Independent scrutiny

Five Commissioners of HMRC have ultimate responsibility for collecting and managing tax revenues. But the NAO observed that in three of the largest settlements examined, ‘one or both of the Commissioners signing off the settlement had also participated in the negotiations’.

In these three cases ‘there was no, or limited, separation between the negotiation and the approval of major tax settlements (though in one case there was support from independent legal counsel for the settlement)’.

The NAO added: ‘In the case where both Commissioners were involved in the negotiations, there was no independent scrutiny of the proposed settlement.

‘The Department believes that there will always be cases where Commissioners have to be involved and a clear separation will not be possible. However, in our view, this reduces the demonstrable assurance that the settlement reached is appropriate, for both external stakeholders, including other taxpayers and Parliament, and the Department’s own staff.’

Jason Collins, a Partner at the law firm McGrigors, said it was ‘alarming’ that ‘there has not been a proper separation of the HMRC people negotiating settlements with companies and the very top HMRC brass who have final sign off’.

Collins added: ‘The call for improved governance is thoroughly welcomed to counter any perception that big business and their professional advisers can resolve disputes simply because they know so-and-so in the top echelons of the organisation.’

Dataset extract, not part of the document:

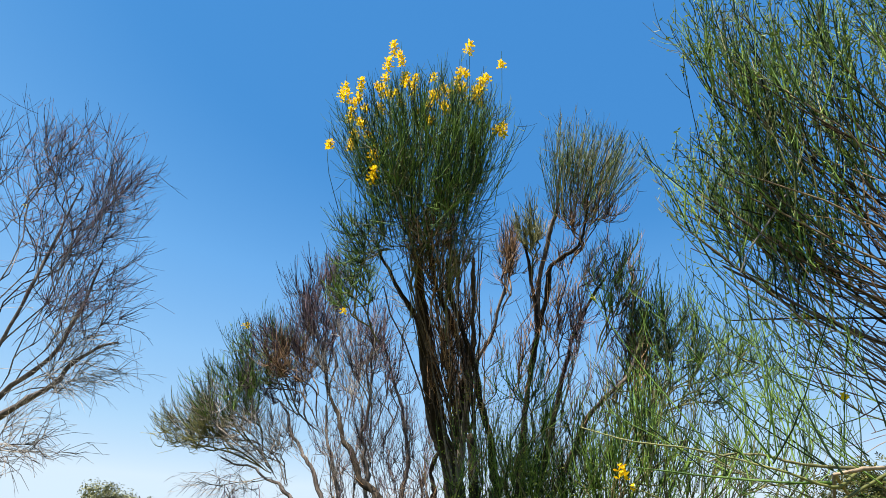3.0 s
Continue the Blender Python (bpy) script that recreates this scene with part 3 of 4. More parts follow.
    st = np.column_stack([g.uniform(-2.35, -1.95, n), g.normal(5.4, 0.06, n), g.uniform(2.1, 2.3, n)])
    way = np.column_stack([g.normal(0.1, 0.4, n), g.normal(-0.1, 0.3, n), g.uniform(-1.1, -0.4, n)])
    wands(t, g, st, way, g.uniform(0.2, 0.55, n), 0.0026, M_PURPLE, 4, 0.13, -0.25, 0.14, "hanging_twig", 0.5)
    # dense growth behind the low shoots
    spray(t, M_GREEN, g, (0.2, 4.65, 1.15), (0.24, 4.55, 1.98), (0.28, 0.28, 0.46), 28, 7, 0.36, 0.0022, 0.22, 0.5, root=1.3)
    spray(t, M_GREEN, g, (0.4, 4.5, 1.1), (0.42, 4.35, 1.85), (0.36, 0.3, 0.45), 26, 8, 0.34, 0.0021, 0.26, 0.5, root=1.3)
    spray(t, M_BROWN, g, (-0.25, 4.95, 0.3), (-0.3, 4.92, 0.9), (0.2, 0.2, 0.5), 40, 6, 0.3, 0.0018, 0.4, 0.3, root=1.6, bark=M_BARK_SHADED)
    spray(t, M_BROWN, g, (-0.12, 4.98, 0.4), (-0.36, 4.95, 1.15), (0.26, 0.2, 0.5), 40, 7, 0.3, 0.0019, 0.35, 0.4, root=1.4, bark=M_BARK_SHADED)
    spray(t, M_BROWN, g, (0.12, 4.85, 1.3), (0.14, 4.8, 1.8), (0.2, 0.16, 0.35), 24, 7, 0.3, 0.0017, 0.35, 0.3, root=1.4, bark=M_BARK_SHADED)
    spray(t, M_GREY, g, (-1.75, 5.5, 2.2), (-2.1, 5.45, 2.55), (0.42, 0.3, 0.3), 50, 7, 0.34, 0.0018, 0.3, 0.2, root=0.5)
    # bundle of thin brown stems below the crown
    stem_fan(t, g, (-0.17, 4.72, 2.3), (0.1, 0.08), (-0.22, 3.75, 3.45), (0.34, 0.24), 24)
    spray(t, M_BROWN, g, (-0.15, 4.6, 2.45), (-0.16, 4.15, 3.05), (0.2, 0.3, 0.45), 38, 8, 0.34, 0.0019, 0.22, 0.5, root=1.6, bark=M_BARK_SHADED)
    spray(t, M_OLIVE, g, (-0.16, 4.05, 2.95), (-0.14, 3.7, 3.4), (0.26, 0.2, 0.26), 30, 8, 0.3, 0.0018, 0.3, 0.5, root=1.4)
    spray(t, M_OLIVE, g, (0.25, 4.72, 0.8), (0.3, 4.7, 1.45), (0.2, 0.14, 0.4), 24, 7, 0.3, 0.0018, 0.35, 0.4, root=1.6)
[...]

HMRC told Tax Journal: ‘It’s only right that we deploy some of our best minds to the front line of high value tax settlements but we completely accept that there should be separate scrutiny of the process as this will provide even greater transparency for taxpayers, Parliament and the Department’s own staff.’

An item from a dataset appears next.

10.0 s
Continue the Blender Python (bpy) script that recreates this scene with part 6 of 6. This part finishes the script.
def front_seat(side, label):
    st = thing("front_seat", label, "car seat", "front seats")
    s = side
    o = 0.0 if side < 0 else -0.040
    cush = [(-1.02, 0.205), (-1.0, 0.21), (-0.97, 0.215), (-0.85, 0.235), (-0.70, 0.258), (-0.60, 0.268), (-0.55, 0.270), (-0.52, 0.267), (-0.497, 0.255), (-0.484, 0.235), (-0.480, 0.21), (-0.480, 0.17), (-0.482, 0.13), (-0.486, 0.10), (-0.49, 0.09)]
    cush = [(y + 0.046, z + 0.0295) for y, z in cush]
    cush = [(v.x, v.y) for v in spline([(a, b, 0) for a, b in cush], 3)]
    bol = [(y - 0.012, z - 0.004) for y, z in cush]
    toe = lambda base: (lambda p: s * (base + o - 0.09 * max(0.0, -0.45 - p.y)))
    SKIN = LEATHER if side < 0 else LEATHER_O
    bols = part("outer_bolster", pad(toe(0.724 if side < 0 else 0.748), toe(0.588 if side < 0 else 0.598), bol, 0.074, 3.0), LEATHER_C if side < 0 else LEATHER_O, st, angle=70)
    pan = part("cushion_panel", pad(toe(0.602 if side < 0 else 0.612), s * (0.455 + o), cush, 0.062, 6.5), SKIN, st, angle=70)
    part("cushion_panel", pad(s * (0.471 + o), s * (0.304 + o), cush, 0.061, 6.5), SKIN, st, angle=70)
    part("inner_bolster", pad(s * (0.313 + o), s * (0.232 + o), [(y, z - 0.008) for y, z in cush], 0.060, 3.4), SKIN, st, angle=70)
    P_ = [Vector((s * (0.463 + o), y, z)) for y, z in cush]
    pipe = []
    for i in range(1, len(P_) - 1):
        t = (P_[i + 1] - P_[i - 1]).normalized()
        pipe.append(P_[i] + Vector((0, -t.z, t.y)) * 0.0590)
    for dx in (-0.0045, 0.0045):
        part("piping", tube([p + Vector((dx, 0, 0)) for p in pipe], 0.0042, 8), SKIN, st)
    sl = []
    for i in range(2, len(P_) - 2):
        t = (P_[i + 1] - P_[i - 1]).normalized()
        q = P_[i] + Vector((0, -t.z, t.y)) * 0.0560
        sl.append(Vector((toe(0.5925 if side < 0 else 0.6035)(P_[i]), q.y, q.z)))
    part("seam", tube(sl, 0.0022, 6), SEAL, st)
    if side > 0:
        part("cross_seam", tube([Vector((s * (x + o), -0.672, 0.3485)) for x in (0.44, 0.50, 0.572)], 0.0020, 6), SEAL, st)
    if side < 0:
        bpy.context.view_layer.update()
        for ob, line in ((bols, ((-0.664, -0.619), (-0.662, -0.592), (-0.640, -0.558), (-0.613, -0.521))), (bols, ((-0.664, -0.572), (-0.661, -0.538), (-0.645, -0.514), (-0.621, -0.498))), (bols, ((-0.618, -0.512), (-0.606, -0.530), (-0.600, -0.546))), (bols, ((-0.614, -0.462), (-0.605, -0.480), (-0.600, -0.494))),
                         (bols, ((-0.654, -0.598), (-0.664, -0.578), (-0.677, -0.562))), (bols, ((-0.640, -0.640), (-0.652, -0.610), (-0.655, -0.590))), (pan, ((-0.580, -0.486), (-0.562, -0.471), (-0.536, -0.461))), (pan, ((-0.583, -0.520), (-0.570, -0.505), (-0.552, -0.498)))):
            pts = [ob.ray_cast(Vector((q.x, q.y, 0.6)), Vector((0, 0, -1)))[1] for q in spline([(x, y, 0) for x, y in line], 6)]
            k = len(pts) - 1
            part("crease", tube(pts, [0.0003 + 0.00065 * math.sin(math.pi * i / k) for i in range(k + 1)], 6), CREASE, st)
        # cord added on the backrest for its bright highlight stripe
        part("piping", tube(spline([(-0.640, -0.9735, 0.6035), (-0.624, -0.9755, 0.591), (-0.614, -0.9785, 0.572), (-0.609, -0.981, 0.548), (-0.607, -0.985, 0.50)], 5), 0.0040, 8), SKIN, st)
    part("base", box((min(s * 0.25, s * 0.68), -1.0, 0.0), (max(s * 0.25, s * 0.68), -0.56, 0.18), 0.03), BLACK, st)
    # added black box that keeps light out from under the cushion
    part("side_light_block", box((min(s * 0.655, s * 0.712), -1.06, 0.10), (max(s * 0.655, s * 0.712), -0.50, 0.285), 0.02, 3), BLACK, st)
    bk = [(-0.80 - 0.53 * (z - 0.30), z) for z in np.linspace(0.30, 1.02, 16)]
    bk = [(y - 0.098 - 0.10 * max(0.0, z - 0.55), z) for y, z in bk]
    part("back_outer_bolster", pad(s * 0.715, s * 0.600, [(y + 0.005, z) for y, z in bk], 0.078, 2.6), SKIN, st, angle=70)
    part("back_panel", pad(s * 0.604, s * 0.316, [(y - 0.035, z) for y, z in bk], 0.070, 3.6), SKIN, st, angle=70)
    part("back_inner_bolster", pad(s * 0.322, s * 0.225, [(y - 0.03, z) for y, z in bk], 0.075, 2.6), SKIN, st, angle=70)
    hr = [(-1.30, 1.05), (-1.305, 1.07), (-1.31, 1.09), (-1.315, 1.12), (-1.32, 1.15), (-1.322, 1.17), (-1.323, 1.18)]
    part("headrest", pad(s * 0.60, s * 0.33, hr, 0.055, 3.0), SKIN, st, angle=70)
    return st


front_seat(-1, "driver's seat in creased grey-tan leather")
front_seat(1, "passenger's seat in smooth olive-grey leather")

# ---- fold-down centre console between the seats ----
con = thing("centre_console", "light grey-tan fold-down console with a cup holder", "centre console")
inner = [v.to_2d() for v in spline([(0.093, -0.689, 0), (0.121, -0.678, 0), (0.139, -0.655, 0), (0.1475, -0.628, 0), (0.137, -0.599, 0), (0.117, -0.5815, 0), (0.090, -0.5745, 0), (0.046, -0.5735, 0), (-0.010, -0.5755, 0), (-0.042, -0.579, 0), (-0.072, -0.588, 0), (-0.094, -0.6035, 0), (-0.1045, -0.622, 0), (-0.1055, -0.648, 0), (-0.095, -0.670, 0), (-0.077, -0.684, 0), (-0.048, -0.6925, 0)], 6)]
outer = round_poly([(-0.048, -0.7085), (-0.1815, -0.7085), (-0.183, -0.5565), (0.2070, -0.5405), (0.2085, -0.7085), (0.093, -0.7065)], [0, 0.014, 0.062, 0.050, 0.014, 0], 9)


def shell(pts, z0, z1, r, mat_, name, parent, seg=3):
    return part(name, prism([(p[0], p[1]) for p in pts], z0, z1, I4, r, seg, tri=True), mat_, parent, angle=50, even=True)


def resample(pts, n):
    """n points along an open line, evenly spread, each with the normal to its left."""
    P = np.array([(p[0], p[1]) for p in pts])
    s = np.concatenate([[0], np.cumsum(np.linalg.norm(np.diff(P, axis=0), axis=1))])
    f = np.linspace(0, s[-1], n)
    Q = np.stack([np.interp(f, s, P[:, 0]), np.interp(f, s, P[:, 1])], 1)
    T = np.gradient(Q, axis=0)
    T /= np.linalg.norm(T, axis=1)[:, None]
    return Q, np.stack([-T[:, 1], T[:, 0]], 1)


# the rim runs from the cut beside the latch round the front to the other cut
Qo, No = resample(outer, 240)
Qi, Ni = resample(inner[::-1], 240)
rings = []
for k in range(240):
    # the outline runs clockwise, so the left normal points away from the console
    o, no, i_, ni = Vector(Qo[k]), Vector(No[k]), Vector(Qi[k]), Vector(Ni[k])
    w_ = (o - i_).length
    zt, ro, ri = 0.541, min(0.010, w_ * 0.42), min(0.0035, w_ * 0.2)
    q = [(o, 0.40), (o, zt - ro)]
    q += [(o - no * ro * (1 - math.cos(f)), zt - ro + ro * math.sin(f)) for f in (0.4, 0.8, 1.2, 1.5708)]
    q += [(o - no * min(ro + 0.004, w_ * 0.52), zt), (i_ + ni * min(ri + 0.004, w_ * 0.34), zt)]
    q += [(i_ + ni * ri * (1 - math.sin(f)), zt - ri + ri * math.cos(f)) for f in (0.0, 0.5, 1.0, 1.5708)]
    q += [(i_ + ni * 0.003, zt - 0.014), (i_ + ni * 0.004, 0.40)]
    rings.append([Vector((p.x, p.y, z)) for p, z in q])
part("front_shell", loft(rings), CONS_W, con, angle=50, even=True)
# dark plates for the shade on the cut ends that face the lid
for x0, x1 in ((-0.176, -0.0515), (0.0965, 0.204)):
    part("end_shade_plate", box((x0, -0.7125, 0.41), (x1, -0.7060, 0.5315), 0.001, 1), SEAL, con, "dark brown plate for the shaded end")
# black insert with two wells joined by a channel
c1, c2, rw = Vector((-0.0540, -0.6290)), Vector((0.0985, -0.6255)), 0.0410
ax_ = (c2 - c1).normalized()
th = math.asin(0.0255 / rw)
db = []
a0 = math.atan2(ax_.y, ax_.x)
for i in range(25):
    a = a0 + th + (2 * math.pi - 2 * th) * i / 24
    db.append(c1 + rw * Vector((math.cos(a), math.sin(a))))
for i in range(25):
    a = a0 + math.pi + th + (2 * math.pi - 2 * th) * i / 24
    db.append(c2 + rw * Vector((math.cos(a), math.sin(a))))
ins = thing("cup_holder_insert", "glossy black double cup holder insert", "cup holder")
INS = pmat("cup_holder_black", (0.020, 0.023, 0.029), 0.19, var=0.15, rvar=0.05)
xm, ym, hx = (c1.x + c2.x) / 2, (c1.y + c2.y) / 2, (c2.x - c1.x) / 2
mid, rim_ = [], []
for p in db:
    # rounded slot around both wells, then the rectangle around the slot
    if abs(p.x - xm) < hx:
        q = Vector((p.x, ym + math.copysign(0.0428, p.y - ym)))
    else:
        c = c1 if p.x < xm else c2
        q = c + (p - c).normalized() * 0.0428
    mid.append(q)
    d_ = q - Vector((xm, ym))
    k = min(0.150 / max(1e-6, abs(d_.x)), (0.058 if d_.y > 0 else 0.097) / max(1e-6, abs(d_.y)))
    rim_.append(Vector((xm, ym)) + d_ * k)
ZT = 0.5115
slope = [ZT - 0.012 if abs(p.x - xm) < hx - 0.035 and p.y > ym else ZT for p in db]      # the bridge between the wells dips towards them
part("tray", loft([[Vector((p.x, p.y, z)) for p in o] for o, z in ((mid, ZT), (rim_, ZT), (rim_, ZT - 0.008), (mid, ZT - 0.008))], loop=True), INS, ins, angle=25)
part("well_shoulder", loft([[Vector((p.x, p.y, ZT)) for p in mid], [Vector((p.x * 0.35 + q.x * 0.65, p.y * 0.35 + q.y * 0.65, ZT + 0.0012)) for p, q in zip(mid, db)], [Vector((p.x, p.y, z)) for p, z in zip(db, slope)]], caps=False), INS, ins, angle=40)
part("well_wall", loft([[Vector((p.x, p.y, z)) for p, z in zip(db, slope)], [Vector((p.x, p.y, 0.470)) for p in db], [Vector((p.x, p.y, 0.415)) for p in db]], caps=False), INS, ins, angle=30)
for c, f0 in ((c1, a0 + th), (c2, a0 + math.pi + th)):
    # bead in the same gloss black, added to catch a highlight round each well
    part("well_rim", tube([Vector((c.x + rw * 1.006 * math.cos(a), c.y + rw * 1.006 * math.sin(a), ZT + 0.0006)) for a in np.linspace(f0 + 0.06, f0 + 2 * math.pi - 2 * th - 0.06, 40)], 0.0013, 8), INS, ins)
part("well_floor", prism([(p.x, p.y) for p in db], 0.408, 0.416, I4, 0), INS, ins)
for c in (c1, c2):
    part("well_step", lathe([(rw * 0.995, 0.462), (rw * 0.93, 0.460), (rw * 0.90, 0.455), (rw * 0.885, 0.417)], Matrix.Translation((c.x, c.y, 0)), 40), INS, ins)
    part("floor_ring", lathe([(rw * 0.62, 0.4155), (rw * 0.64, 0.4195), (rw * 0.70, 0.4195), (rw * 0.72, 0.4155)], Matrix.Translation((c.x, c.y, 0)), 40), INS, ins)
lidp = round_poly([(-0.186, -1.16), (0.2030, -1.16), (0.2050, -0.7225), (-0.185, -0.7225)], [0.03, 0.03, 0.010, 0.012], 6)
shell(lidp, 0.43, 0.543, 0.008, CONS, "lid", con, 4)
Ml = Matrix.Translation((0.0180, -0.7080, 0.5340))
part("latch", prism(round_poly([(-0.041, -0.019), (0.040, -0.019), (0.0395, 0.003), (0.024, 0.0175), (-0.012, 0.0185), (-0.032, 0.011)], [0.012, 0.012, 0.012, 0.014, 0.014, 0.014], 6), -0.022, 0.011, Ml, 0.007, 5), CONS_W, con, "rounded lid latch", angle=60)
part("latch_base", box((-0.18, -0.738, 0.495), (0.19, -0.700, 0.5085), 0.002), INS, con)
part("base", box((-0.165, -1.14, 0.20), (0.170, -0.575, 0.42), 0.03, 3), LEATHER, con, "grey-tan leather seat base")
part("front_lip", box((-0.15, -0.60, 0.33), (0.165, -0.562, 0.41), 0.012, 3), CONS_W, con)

Litigation and Settlements Strategy

HMRC have decided to re-launch the department’s Litigation and Settlements Strategy, the NAO reported. ‘This is a sensible approach and should be done as soon as possible ... to ensure that there is a common understanding within the Department of how to apply the strategy in determining whether to settle or litigate on individual tax issues.’

‘Little transparency’

HMRC were investigating over 2,700 issues at 31 March 2011 with the largest companies, with ‘tax under consideration’ of £25.5 billion. As Tax Journal reported last week, HMRC emphasised that this estimate did not represent tax owed. Experience had shown that ‘only around half’ of the estimate of tax under consideration is tax brought into charge.

Earlier this year the Commons Public Accounts Committee said there was 'little transparency' for the taxpayer over the way tax disputes with large companies are resolved.

The Committee recognised HMRC’s obligation to ensure taxpayer confidentiality but said the department should consider ‘the scope for increasing transparency in the area of large and complex tax cases and for assuring Parliament and the public that due process in the resolution of these cases is being followed’.

The Public Accounts Committee report followed a series of protests against alleged tax avoidance by large companies. Some protests were prompted by an allegation that a £1.25 billion settlement that HMRC reached with Vodafone at the end of a long-running dispute was inadequate. The allegation was dismissed by both HMRC and Vodafone.

The NAO told Tax Journal in February that while the Vodafone settlement, along with other cases, would have been taken into account in deciding to launch its review of dispute resolution procedures, the NAO had 'long been aware' of a need to look at the control framework surrounding the settlement of investigations.


 

Bill DodwellA greater level of confidence

Bill Dodwell
Head of Tax Policy at Deloitte

‘The NAO report reveals what a success the High Risk Corporates programme has been. It’s interesting to see that the programme is viewed positively by large companies, HMRC and governments which encouraged its establishment in 2006 and its continuation today.

‘The NAO report usefully gives detail on how the programme works – which should give a greater level of confidence that “the right amount of tax” has been paid.

‘What is clear to tax professionals, but probably not to the public, is that determining that tax will inevitably involve negotiation involving experts at both HMRC and business. The NAO confirms that HMRC generally has good governance over the programme.’